Fifty years ago (August 28), Dr. Martin Luther King delivered his legacy “I have a dream” speech. Events are planned in Washington at the Lincoln Memorial, and elsewhere, commemorating this landmark address. Speakers are expected to highlight Dr. King’s philosophy for promoting change, how the civil rights movement and its accomplishments defined modern America, and the work that remains to be done. President Barack Obama will speak, honoring the work of Dr. King.
Five years ago, the Democratic Party chose as its nominee, Barack Obama, who went on to become the first African-American president. Hope and change were in the air. While much of the optimism associated with Obama’s victory has been tempered through the rigors of governing, it was no small achievement on the part of the American electorate. Re-electing him in November 2012 consolidated this historic accomplishment.
Surely, Dr. King would consider the Obama election very much a part of the dream articulated 50 years ago but it is more important to recall how the famed civil rights leader led his quest for equality and justice. Above all, he was an inspiration to his followers by his example, and he did it through the power of his words and his actions. In “Letters from a Birmingham Jail,” he stated that ‘’injustice anywhere is a threat to justice everywhere.’’ In “I have a dream,” Dr. King expressed the hope that all should be judged “by the content of their character and not the color of their skin.” Powerful words indeed, and they remain as relevant today.
In addition to words, Dr. King was a man of action—a man of peaceful action. Inspired by the example of Mahatma Gandhi, King’s chosen tactics included pacific resistance such as boycotts, marches and sit-ins. To those in authority who used water hoses and police dogs to break up peaceful demonstrations, King and his followers responded with acts of nonviolence—just as Rosa Parks refused in 1955 to sit in the back of a bus. Dr. King resisted segregation and prejudice with a firm confidence in the righteousness of his beliefs.
Since the passage of civil rights legislation in 1965, there has been quantitative and qualitative progress. Yet today, unemployment remains higher among African-American communities, gun violence is at epidemic proportions, and African Americans populate prison facilities in proportionately higher numbers.
Recent events surrounding the Zimmerman trial and the killing of Trayvon Martin once again illustrate that there is much to do to reach Dr. King’s dream. New York City’s “Stop and Frisk” policy, which in practice affects a much higher proportion of African Americans, is currently before the courts regarding its constitutionality. Last spring the Supreme Court overturned certain provisions of the 1965 Voting Rights Act and it seems to have emboldened some states (like North Carolina) to introduce more restrictive voting procedures.
It is likely that Dr.
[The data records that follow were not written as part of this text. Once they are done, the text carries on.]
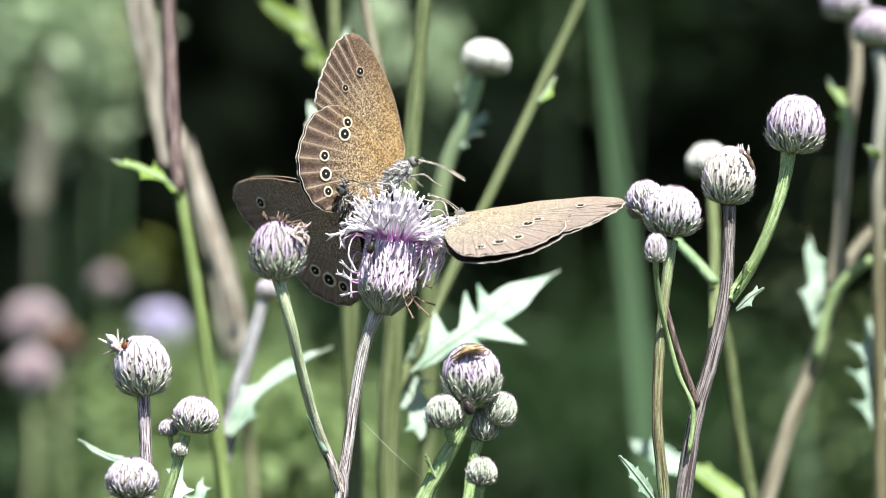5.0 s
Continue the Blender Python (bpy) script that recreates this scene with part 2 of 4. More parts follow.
SPOT_RING_PALE = plant_mat("spot_ring_pale", (0.50, 0.43, 0.34), (0.74, 0.66, 0.54), 2500, 0.7)
WING_EDGE = plant_mat("wing_edge_line", (0.03, 0.02, 0.016), (0.07, 0.045, 0.035), 900, 0.7)
WING_FRINGE = plant_mat("wing_fringe", (0.40, 0.34, 0.29), (0.80, 0.75, 0.70), 2000, 0.8)
SPOT_RING = plant_mat("spot_ring", (0.62, 0.52, 0.36), (0.84, 0.76, 0.60), 2500, 0.7)
SPOT_RING_DIM = plant_mat("spot_ring_faint", (0.26, 0.19, 0.13), (0.42, 0.33, 0.24), 2500, 0.7)
HALOS = {WING_BROWN: SPOT_RING, WING_ROSE: SPOT_RING, WING_PALE: SPOT_RING_PALE}
SPOT_BLACK = plant_mat("spot_black", (0.005, 0.004, 0.004), (0.014, 0.010, 0.008), 2500, 0.95)
SPOT_PUPIL = plant_mat("spot_pupil", (0.75, 0.76, 0.78), (0.9, 0.9, 0.9), 2500, 0.6)
BODY = plant_mat("insect_body", (0.06, 0.055, 0.052), (0.26, 0.25, 0.24), 900, 0.7)


def fur_mat(name, low, middle, high):
    m, nt, b = mat_base(name, 0.6)
    nt.links.new(ramp(nt, nt.nodes.new("ShaderNodeNewGeometry").outputs["Random Per Island"], [(0.0, low), (0.5, middle), (0.88, high)]), b.inputs["Base Color"])
    return m


FUR = fur_mat("insect_fur", (0.02, 0.02, 0.021), (0.20, 0.20, 0.205), (0.92, 0.91, 0.90))
FUR_DARK = fur_mat("insect_fur_dark", (0.010, 0.010, 0.010), (0.07, 0.066, 0.062), (0.62, 0.58, 0.54))
FUR_PALE = fur_mat("insect_fur_pale", (0.30, 0.28, 0.25), (0.70, 0.67, 0.63), (0.95, 0.94, 0.92))
FURS = {WING_BROWN: FUR, WING_ROSE: FUR_DARK, WING_PALE: FUR_PALE}
ANTENNA = plant_mat("antenna", (0.22, 0.18, 0.14), (0.66, 0.60, 0.52), 1200, 0.5)
LEG = plant_mat("leg", (0.25, 0.22, 0.19), (0.55, 0.5, 0.45), 1200, 0.5)
DARK = plant_mat("dark_horn", (0.015, 0.012, 0.012), (0.05, 0.04, 0.035), 1200, 0.35)
RUSTY = plant_mat("beetle_red_brown", (0.16, 0.05, 0.02), (0.34, 0.12, 0.05), 900, 0.35)
AMBER = plant_mat("withered_amber", (0.28, 0.17, 0.07), (0.66, 0.52, 0.32), 500, 0.5)
PAPERY = plant_mat("withered_papery", (0.30, 0.19, 0.17), (0.85, 0.77, 0.76), 450, 0.6)
SILK = plant_mat("silk", (0.5, 0.5, 0.5), (0.8, 0.8, 0.8), 500, 0.3)

# ---- building ----
FOOT = {}


def thing(name, foot, label, category, group=""):
    """An Empty at its foot (in mm) that parents its parts."""
    ob = new(name)
    ob.empty_display_size = 0.01
    ob.location = Vector(foot) * MM
    FOOT[ob.name] = Vector(foot)
    return tagged(ob, label, category, group)


def part(name, bm, material, parent, label="", smooth=True, kind=""):
    """Links a bmesh, built in mm in its thing's space or in the world's, as one mesh object under a thing or a part."""
    mesh = bpy.data.meshes.new(name)
    top = parent
    while top.parent:
        top = top.parent
    bm.transform(Matrix.Scale(MM, 4) @ Matrix.Translation(-FOOT[top.name]))
    bm.to_mesh(mesh)
    bm.free()
    for m in material if isinstance(material, (list, tuple)) else [material]:
        mesh.materials.append(m)
    if smooth:
        mesh.polygons.foreach_set("use_smooth", [True] * len(mesh.polygons))
    ob = new(name, mesh)
    ob.parent = parent
    return tagged(ob, label, kind=kind)


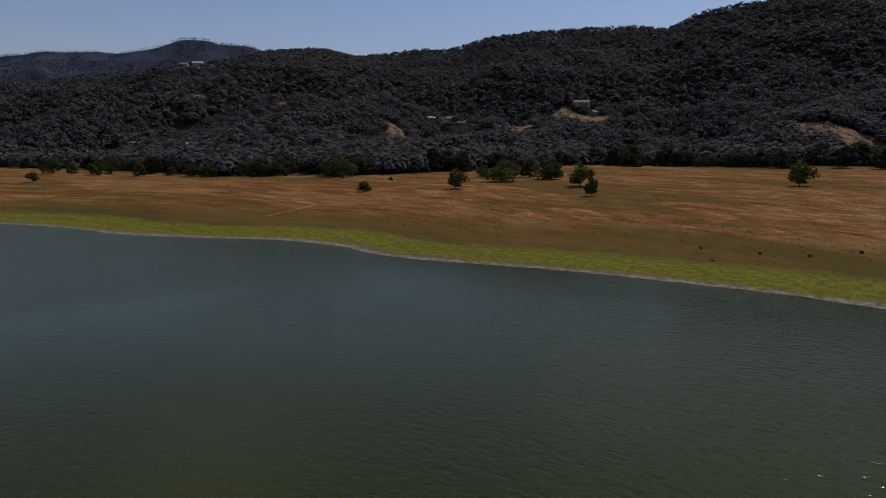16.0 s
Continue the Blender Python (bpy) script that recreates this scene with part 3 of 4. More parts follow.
# dry grass shows between the trees along the foot
bare = np.maximum(bare, 0.52 * (1.2 - (np.hypot(hx, hy) - np.interp(bearing(hx, hy), *FOOT)) / 90.0))
hill.data.attributes.new("bare", "FLOAT", "POINT").data.foreach_set("value", np.clip(bare, 0, 1).astype(np.float32))

# haze is mixed into the cover and earth colours of the blue-grey ranges
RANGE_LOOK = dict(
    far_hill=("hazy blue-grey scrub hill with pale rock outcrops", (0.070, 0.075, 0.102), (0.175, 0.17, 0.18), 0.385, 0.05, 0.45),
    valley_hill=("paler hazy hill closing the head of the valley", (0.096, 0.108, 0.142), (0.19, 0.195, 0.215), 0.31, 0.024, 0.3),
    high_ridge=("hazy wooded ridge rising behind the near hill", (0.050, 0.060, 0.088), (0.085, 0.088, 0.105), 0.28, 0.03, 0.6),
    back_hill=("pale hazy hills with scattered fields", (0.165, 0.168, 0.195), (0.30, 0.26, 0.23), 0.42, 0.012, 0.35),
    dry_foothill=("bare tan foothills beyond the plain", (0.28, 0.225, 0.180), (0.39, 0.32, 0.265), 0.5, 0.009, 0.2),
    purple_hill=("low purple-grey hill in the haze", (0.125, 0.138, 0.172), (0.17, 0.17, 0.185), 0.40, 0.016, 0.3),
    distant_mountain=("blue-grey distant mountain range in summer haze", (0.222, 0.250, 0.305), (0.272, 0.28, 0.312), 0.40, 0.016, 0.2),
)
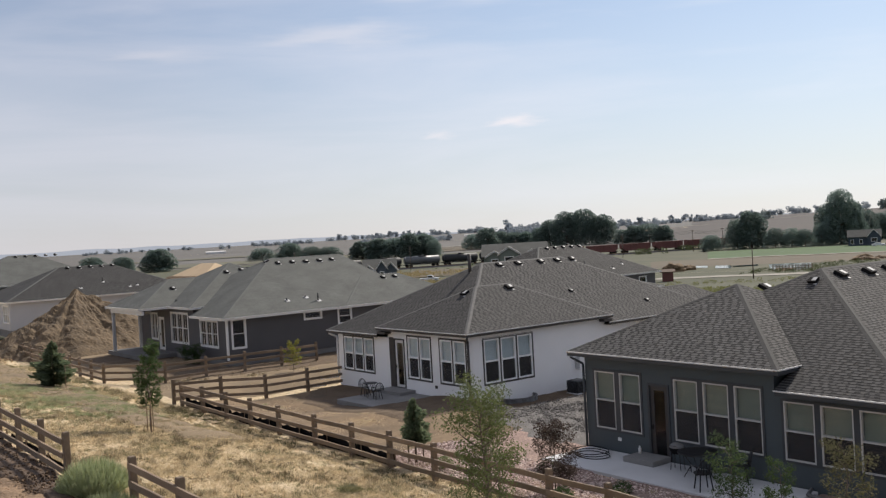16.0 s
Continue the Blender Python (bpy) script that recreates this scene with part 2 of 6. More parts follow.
MAT = {
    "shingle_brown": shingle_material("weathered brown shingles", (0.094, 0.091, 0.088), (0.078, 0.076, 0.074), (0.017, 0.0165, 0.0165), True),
    "shingle_grey": shingle_material("grey shingles", (0.117, 0.120, 0.111), (0.102, 0.105, 0.097), (0.076, 0.077, 0.072)),
    "white_paint": material("off-white siding paint", (0.88, 0.87, 0.86), (0.83, 0.82, 0.81), 0.7, scale=0.7, fine=30, bump=0.08),
    "slate_paint": material("blue-grey siding paint", (0.064, 0.080, 0.088), (0.053, 0.067, 0.074), 0.7, scale=0.7, fine=30, bump=0.08),
    "grey_paint": material("warm grey siding paint", (0.082, 0.079, 0.083), (0.070, 0.068, 0.072), 0.7, scale=0.7, fine=30, bump=0.08),
    "pale_paint": material("pale grey siding paint", (0.45, 0.45, 0.46), (0.40, 0.40, 0.41), 0.7, scale=0.7, fine=30, bump=0.08),
    "vinyl": material("white window vinyl", (0.92, 0.92, 0.91), (0.86, 0.86, 0.85), 0.45, scale=3, fine=80, bump=0.05),
    "vinyl_dull": material("almond window vinyl", (0.50, 0.49, 0.47), (0.45, 0.44, 0.42), 0.5, scale=3, fine=80, bump=0.05),
    "brown_trim": material("dark brown trim paint", (0.055, 0.048, 0.045), (0.045, 0.040, 0.037), 0.6, scale=3, fine=60, bump=0.06),
    "slate_trim": material("dark slate trim paint", (0.045, 0.050, 0.056), (0.036, 0.041, 0.046), 0.6, scale=3, fine=60, bump=0.06),
    "white_trim": material("white trim paint", (0.74, 0.73, 0.71), (0.66, 0.65, 0.63), 0.6, scale=3, fine=60, bump=0.06),
    "gutter": material("pale aluminium drip edge", (0.62, 0.615, 0.61), (0.50, 0.50, 0.50), 0.5, metal=0.1, scale=6, fine=80, bump=0.05),
    "blind": material("woven roller blind", (0.23, 0.25, 0.20), (0.19, 0.21, 0.17), 0.9, scale=3, fine=140, bump=0.2),
    "blind_pale": material("pale woven blind", (0.55, 0.60, 0.60), (0.48, 0.53, 0.53), 0.9, scale=3, fine=140, bump=0.2),
    "raw_timber": material("raw sawn timber", (0.34, 0.25, 0.16), (0.24, 0.17, 0.11), 0.8, scale=3, fine=40, bump=0.4),
    # near black: the unlit room's darkness is put into this colour
    "room": material("room wall with painted darkness", (0.035, 0.034, 0.033), (0.026, 0.025, 0.024), 0.9, scale=1, fine=20, bump=0.05),
    "glass": glass_material("window glass"),
    "concrete": material("pale patio concrete", (0.62, 0.62, 0.625), (0.52, 0.52, 0.525), 0.85, scale=0.9, fine=45, bump=0.25, depth=0.004),
    "concrete_grey": material("darker grey concrete", (0.26, 0.255, 0.25), (0.19, 0.186, 0.18), 0.85, scale=0.9, fine=45, bump=0.25, depth=0.004),
    "foundation": material("grey foundation concrete", (0.19, 0.185, 0.18), (0.14, 0.135, 0.13), 0.9, scale=1.2, fine=40, bump=0.3),
    "timber": material("brown stained fence timber", (0.245, 0.178, 0.118), (0.130, 0.093, 0.062), 0.8, scale=2.2, fine=45, bump=0.5, depth=0.006, spread=0.22),
    "vent_metal": material("dull galvanised metal", (0.20, 0.197, 0.194), (0.14, 0.138, 0.135), 0.6, metal=0.2, scale=5, fine=60, bump=0.08),
    "black": material("matt black", (0.012, 0.012, 0.013), (0.008, 0.008, 0.009), 0.85, spec=0.08, scale=5, fine=50, bump=0.1),
    "iron": material("black painted iron", (0.02, 0.02, 0.022), (0.012, 0.012, 0.013), 0.45, metal=0.3, scale=5, fine=50, bump=0.1),
    "bark": material("grey-brown bark", (0.17, 0.13, 0.10), (0.09, 0.07, 0.055), 0.9, scale=6, fine=50, bump=0.6, depth=0.01),
    "soil_pile": material("excavated yellow-brown clay", (0.185, 0.130, 0.076), (0.066, 0.047, 0.029), 0.95, scale=0.8, fine=5, bump=0.9, depth=0.12, fine_mix=0.5),
    "plywood": material("raw yellow plywood sheathing", (0.56, 0.42, 0.26), (0.46, 0.33, 0.20), 0.8, scale=1, fine=18, bump=0.1),
}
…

King, if he were alive today, would assert that his dream is not yet fulfilled. Yet, by virtue of his work, his vision and his legacy, it is accurate to say that Martin Luther King is the founding father of modern America, one that is more diverse, ever challenging and rapidly changing. He has become a model for courage and idealism beyond his moment in history and that is the mark of a founding father.
On the night of his assassination on April 4, 1968, then presidential candidate Senator Robert F. Kennedy best summarized Dr. King’s legacy: “Martin Luther King dedicated his life to love and to justice between fellow human beings, and he died because of that effort.”
Tragically, we lost Senator Kennedy two months later, but Dr. King’s dream for a more just, more compassionate and more equal America is as important as ever. And yes, the dream still lives on.